特に、UGC掲載エリア上部のバナーを静止画ではなく、動画バナーにしたのが良かったと思っています。動画バナーの方がより訪問者の目を引きつけることができ、続くUGCコンテンツの熟読率が上がったためだと考えています。
やはり、定量的な成果は出ており、UGCはCPAを下げる武器だと感じています。
ーLetroを導入してから、定性面ではどのような変化がありましたか。
定性的には、コンテンツをストックできる点が良いと思っています。SNS上のコンテンツはフロー型の情報で、自社に関する良い投稿もしばらくすると流れてしまいますよね。「Letro」を使うとストック型に切り替えられ、良いお声を残し続けられる。サイト上に重厚なコンテンツが出来上がっていくのが良いなと思っています。
ー最後に、UGCの取り組みに関して、今後の展望を教えてください。
兒嶋氏:
UGC自体がオープンな場で上がらなくなってきているのではないかという感覚があり、オーガニックのUGCにいかにしてたどり着くか、集めていくか、ここに対して課題感があります。

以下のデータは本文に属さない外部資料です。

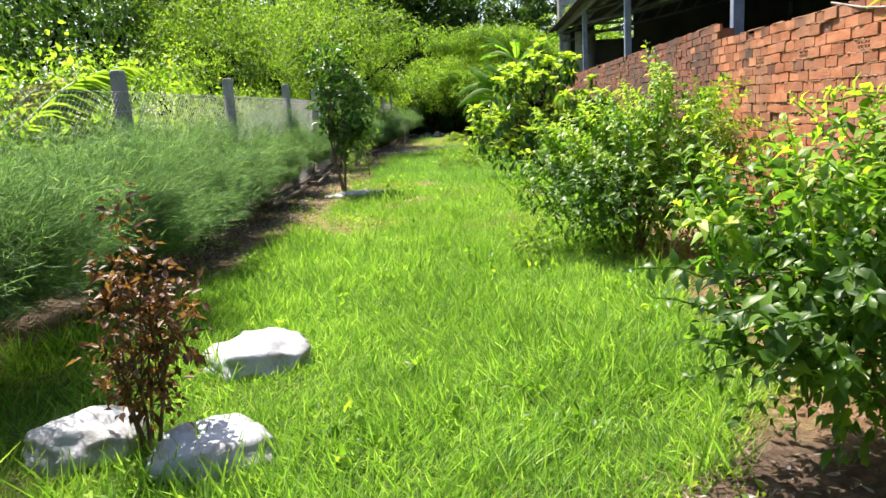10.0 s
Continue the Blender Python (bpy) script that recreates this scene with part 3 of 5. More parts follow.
xs = POST_X
for k in range(len(POST_Y) - 1):
    nv, nf = netting(xs[k], POST_Y[k], xs[k + 1], POST_Y[k + 1], 1.5 if k < 2 else 1.75, 0.07, 0.0022)
    field = tagged(new("wire_netting"), "galvanised diamond wire netting tied to concrete posts", "wire netting", "fields of the wire fence")
    field.location = (xs[k], POST_Y[k], 0)
    top = 1.5 if k < 2 else 1.75
    nv = nv - np.array([xs[k], POST_Y[k], 0])
    put("net", mesh_of("net", nv, nf, M_WIRE), field)
    for z in (0.08, top / 2, top):
        ends = np.array([(0, 0, z), ((xs[k + 1] - xs[k]) / 2, (POST_Y[k + 1] - POST_Y[k]) / 2, z - 0.02), (xs[k + 1] - xs[k], POST_Y[k + 1] - POST_Y[k], z)])
        put("straining_wire", mesh_of("straining_wire", *tube_arrays(ends, [0.003] * 3, 5), M_WIRE), field)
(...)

僕らも、先ほどの体験設計の工夫や同梱物にUGCを掲載することで、SNS投稿を意識してもらう仕掛けをしていますが、いかにリアルなUGCを増やし、集めていくかに課題感があるので、ここに対して出来ることを考えていきたいです。
UGCツールといえば「Letro」だと思っているので、ここに関しても引っ張っていただけたらなと思っています。